▶ [EXERCISE DIRECTIONS]: Please set down all the lines beneath this one exactly, without the pictures.
##########
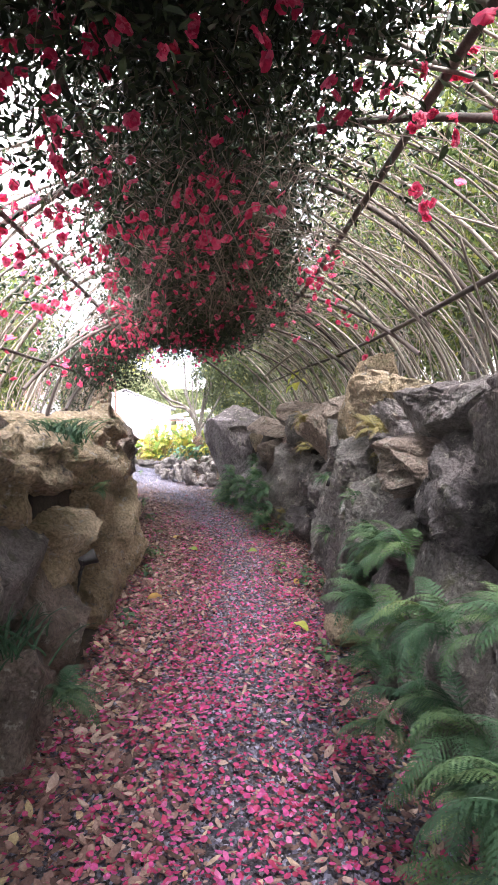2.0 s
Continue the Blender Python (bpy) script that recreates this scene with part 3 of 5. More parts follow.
right(1.3, 11.9, 0.95, 0.7, 0.9, 0.7, "grey")
right(0.6, 12.95, 0.2, 0.8, 0.8, 0.6, "dark")
right(0.74, 12.95, 1.52, 1.0, 0.85, 0.5, "dark", rough=0.12, sub=6)
right(0.68, 12.8, 0.95, 1.22, 1.0, 1.34, "slate", rough=0.11, sub=6)
right(1.2, 13.0, 0.7, 0.8, 0.9, 1.3, "dark")
right(1.2, 12.2, 1.24, 0.6, 0.75, 0.5, "tan", rough=0.12)
right(0.98, 12.3, 0.55, 0.6, 0.7, 0.7, "grey", rough=0.12)
right(0.4, 12.2, 0.06, 0.3, 0.3, 0.24, "dark", sub=4)


# leaning rock pillar at the end of the wall
def pillar_rock():
    hz = (0.42, 0.5, 0.6, 0.75, 0.9, 1.05, 1.25, 1.42, 1.57, 1.7, 1.82, 1.95, 2.1, 2.25, 2.4, 2.55, 2.68, 2.78, 2.85, 2.88)
    rx = (-1.98, -1.93, -1.83, -1.68, -1.57, -1.62, -1.69, -1.67, -1.66, -1.74, -1.85, -1.91, -1.9, -1.87, -1.84, -1.86, -1.95, -2.07, -2.2, -2.35)
    lx_ = (-2.6, -2.75, -2.82, -2.9, -2.92, -2.92, -2.9, -2.88, -2.86, -2.85, -2.84, -2.84, -2.84, -2.84, -2.84, -2.82, -2.78, -2.72, -2.6, -2.42)
    rows, cols = 150, 150
    zs = np.linspace(hz[0], hz[-1], rows)
    a = np.linspace(0, 2 * np.pi, cols, endpoint=False)
    v = []
    for z in zs:
        r1, l1 = np.interp(z, hz, rx), np.interp(z, hz, lx_)
        c, h = (r1 + l1) / 2, (r1 - l1) / 2
        for t in a:
            ct, st = math.cos(t), math.sin(t)
            q = (abs(ct) ** 1.75 + abs(st) ** 1.75) ** (-1 / 1.75)
            x, y = c - 0.1 + (h + 0.035) * q * ct, 13.8 + 0.6 * q * st * (0.6 + 0.4 * h / 0.65)
            w = Vector((x, y, z * 0.9))
            near, _ = noise.voronoi(w * 4.5 + noise.noise_vector(w * 3) * 0.3)
            d = (0.05 * noise.fractal(w * 1.9, 0.9, 2.1, 4) + 0.022 * (noise.ridged_multi_fractal(w * 4.0, 0.8, 2.2, 4, 1.0, 2.0) - 1.2)
                 + 0.02 * noise.fractal(w * 10, 0.8, 2.0, 4) + 0.25 * (min(near[1] - near[0], 0.12) - 0.12))
            v.append((x + d * ct, y + d * st, 0.42 + (z - 0.42) * 0.955 + d * 0.4))
    f = [(i * cols + j, i * cols + (j + 1) % cols, (i + 1) * cols + (j + 1) % cols, (i + 1) * cols + j) for i in range(rows - 1) for j in range(cols)]
    n = len(v)
    v += [(-2.3, 13.72, zs[0]), (-2.4, 13.72, zs[-1] + 0.02)]
    tri = [(i, j, k) for i, j, k, _ in f] + [(i, k, m) for i, _, k, m in f]
    tri += [((j + 1) % cols, j, n) for j in range(cols)]
    tri += [((rows - 1) * cols + j, (rows - 1) * cols + (j + 1) % cols, n + 1) for j in range(cols)]
    return mesh_of("pillar_rock", v, tri, ROCK["ochre"], True)


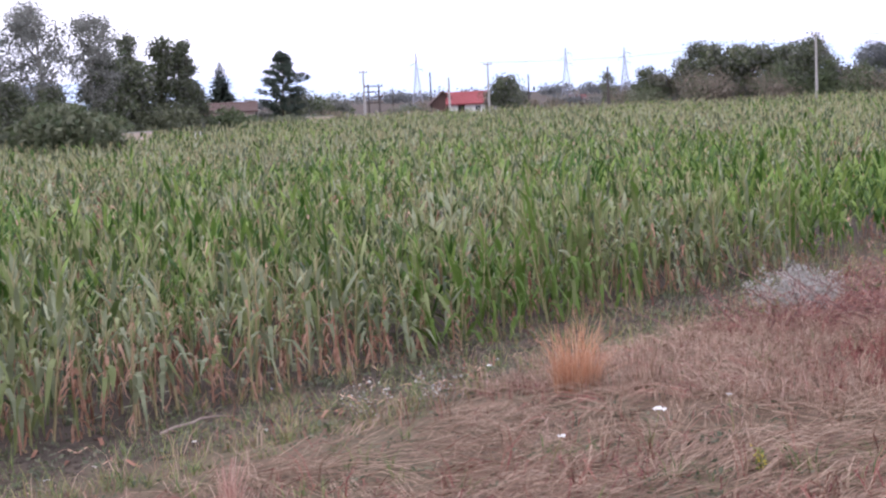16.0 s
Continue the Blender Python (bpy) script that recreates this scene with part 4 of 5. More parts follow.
##########
▶ [SOLUTION TO THIS TASK]:
2.0 s
Continue the Blender Python (bpy) script that recreates this scene with part 3 of 5. More parts follow.
right(1.3, 11.9, 0.95, 0.7, 0.9, 0.7, "grey")
right(0.6, 12.95, 0.2, 0.8, 0.8, 0.6, "dark")
right(0.74, 12.95, 1.52, 1.0, 0.85, 0.5, "dark", rough=0.12, sub=6)
right(0.68, 12.8, 0.95, 1.22, 1.0, 1.34, "slate", rough=0.11, sub=6)
right(1.2, 13.0, 0.7, 0.8, 0.9, 1.3, "dark")
right(1.2, 12.2, 1.24, 0.6, 0.75, 0.5, "tan", rough=0.12)
right(0.98, 12.3, 0.55, 0.6, 0.7, 0.7, "grey", rough=0.12)
right(0.4, 12.2, 0.06, 0.3, 0.3, 0.24, "dark", sub=4)


# leaning rock pillar at the end of the wall
def pillar_rock():
    hz = (0.42, 0.5, 0.6, 0.75, 0.9, 1.05, 1.25, 1.42, 1.57, 1.7, 1.82, 1.95, 2.1, 2.25, 2.4, 2.55, 2.68, 2.78, 2.85, 2.88)
    rx = (-1.98, -1.93, -1.83, -1.68, -1.57, -1.62, -1.69, -1.67, -1.66, -1.74, -1.85, -1.91, -1.9, -1.87, -1.84, -1.86, -1.95, -2.07, -2.2, -2.35)
    lx_ = (-2.6, -2.75, -2.82, -2.9, -2.92, -2.92, -2.9, -2.88, -2.86, -2.85, -2.84, -2.84, -2.84, -2.84, -2.84, -2.82, -2.78, -2.72, -2.6, -2.42)
    rows, cols = 150, 150
    zs = np.linspace(hz[0], hz[-1], rows)
    a = np.linspace(0, 2 * np.pi, cols, endpoint=False)
    v = []
    for z in zs:
        r1, l1 = np.interp(z, hz, rx), np.interp(z, hz, lx_)
        c, h = (r1 + l1) / 2, (r1 - l1) / 2
        for t in a:
            ct, st = math.cos(t), math.sin(t)
            q = (abs(ct) ** 1.75 + abs(st) ** 1.75) ** (-1 / 1.75)
            x, y = c - 0.1 + (h + 0.035) * q * ct, 13.8 + 0.6 * q * st * (0.6 + 0.4 * h / 0.65)
            w = Vector((x, y, z * 0.9))
            near, _ = noise.voronoi(w * 4.5 + noise.noise_vector(w * 3) * 0.3)
            d = (0.05 * noise.fractal(w * 1.9, 0.9, 2.1, 4) + 0.022 * (noise.ridged_multi_fractal(w * 4.0, 0.8, 2.2, 4, 1.0, 2.0) - 1.2)
                 + 0.02 * noise.fractal(w * 10, 0.8, 2.0, 4) + 0.25 * (min(near[1] - near[0], 0.12) - 0.12))
            v.append((x + d * ct, y + d * st, 0.42 + (z - 0.42) * 0.955 + d * 0.4))
    f = [(i * cols + j, i * cols + (j + 1) % cols, (i + 1) * cols + (j + 1) % cols, (i + 1) * cols + j) for i in range(rows - 1) for j in range(cols)]
    n = len(v)
    v += [(-2.3, 13.72, zs[0]), (-2.4, 13.72, zs[-1] + 0.02)]
    tri = [(i, j, k) for i, j, k, _ in f] + [(i, k, m) for i, _, k, m in f]
    tri += [((j + 1) % cols, j, n) for j in range(cols)]
    tri += [((rows - 1) * cols + j, (rows - 1) * cols + (j + 1) % cols, n + 1) for j in range(cols)]
    return mesh_of("pillar_rock", v, tri, ROCK["ochre"], True)


16.0 s
Continue the Blender Python (bpy) script that recreates this scene with part 4 of 5. More parts follow.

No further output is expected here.